EXERCISE DIRECTIONS -
Retype all of the listing exactly, passing over any picture you find.
>> start
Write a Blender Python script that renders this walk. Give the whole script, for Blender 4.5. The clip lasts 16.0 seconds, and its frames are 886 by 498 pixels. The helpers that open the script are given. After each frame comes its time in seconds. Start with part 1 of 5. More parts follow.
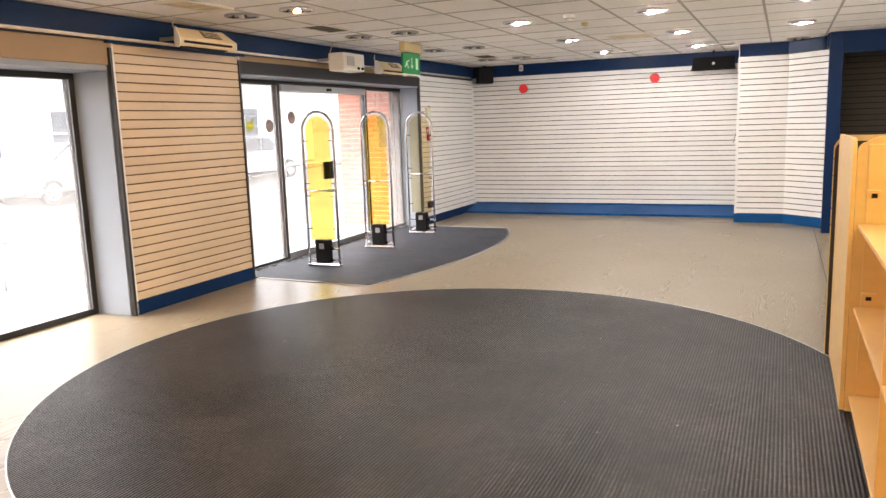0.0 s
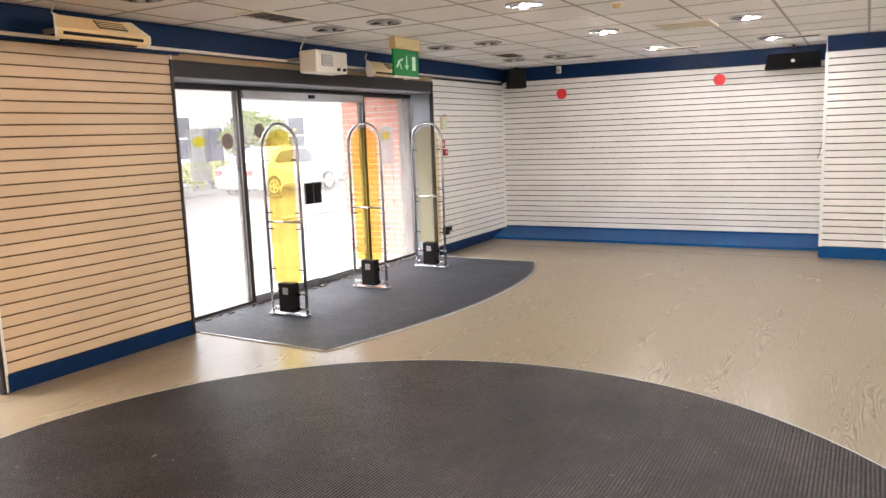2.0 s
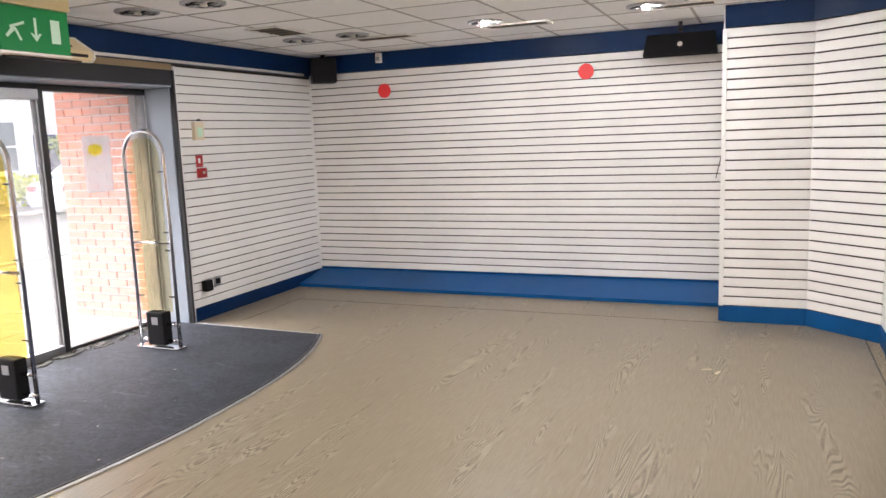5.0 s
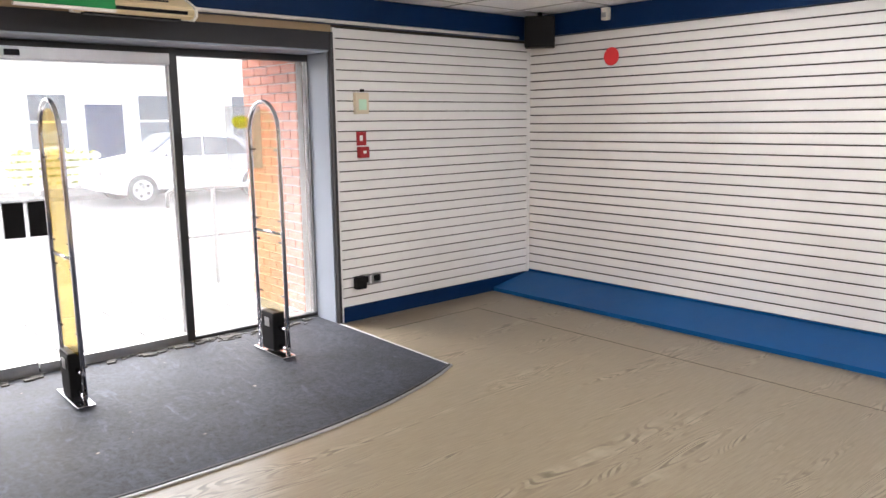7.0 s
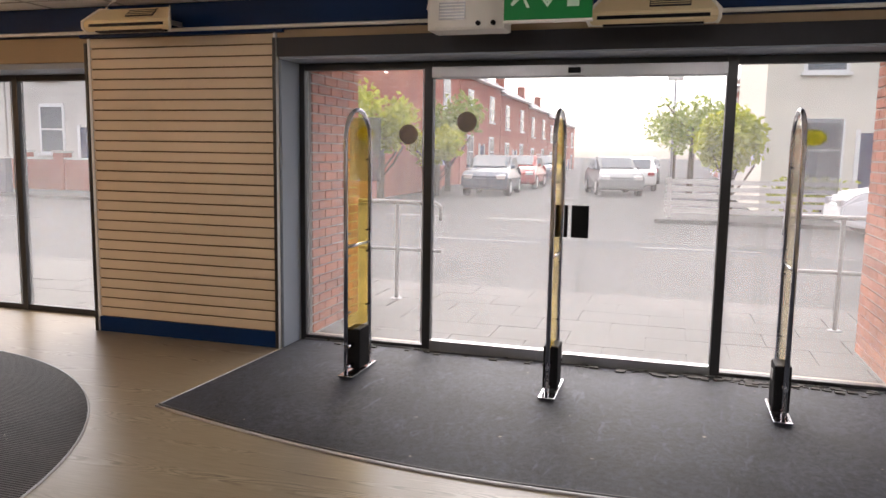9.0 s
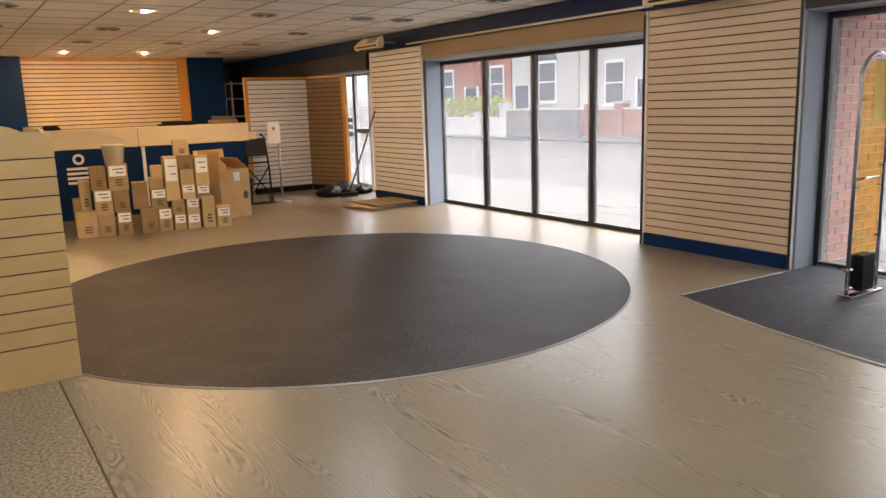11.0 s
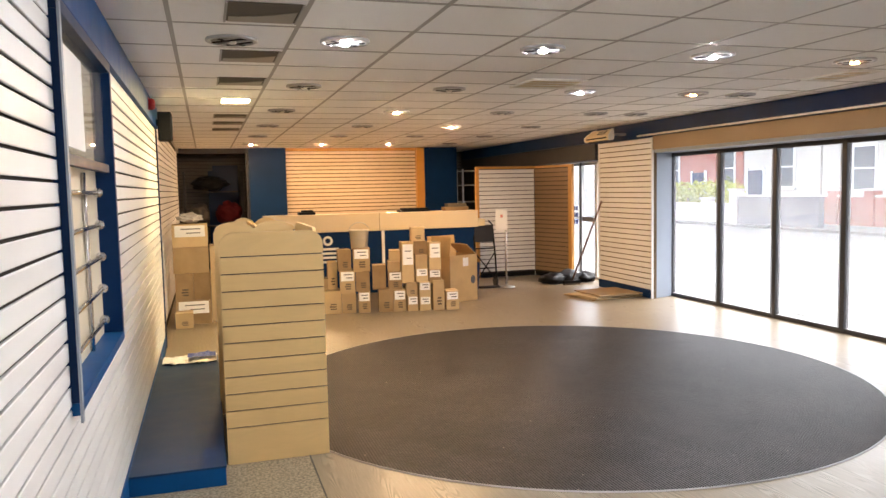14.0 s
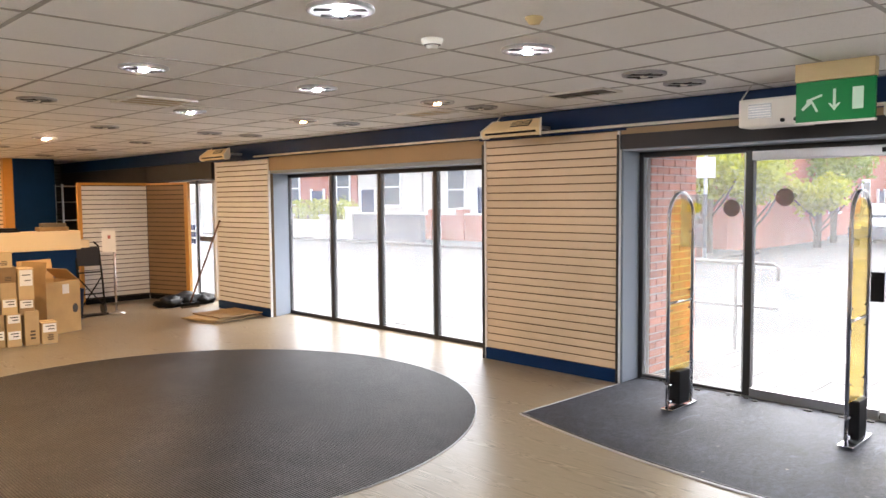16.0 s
>> end
OUTPUT FOR THIS EXERCISE -
Write a Blender Python script that renders this walk. Give the whole script, for Blender 4.5. The clip lasts 16.0 seconds, and its frames are 886 by 498 pixels. The helpers that open the script are given. After each frame comes its time in seconds. Start with part 1 of 5. More parts follow.
0.0 s
2.0 s
5.0 s
7.0 s
9.0 s
11.0 s
14.0 s
16.0 s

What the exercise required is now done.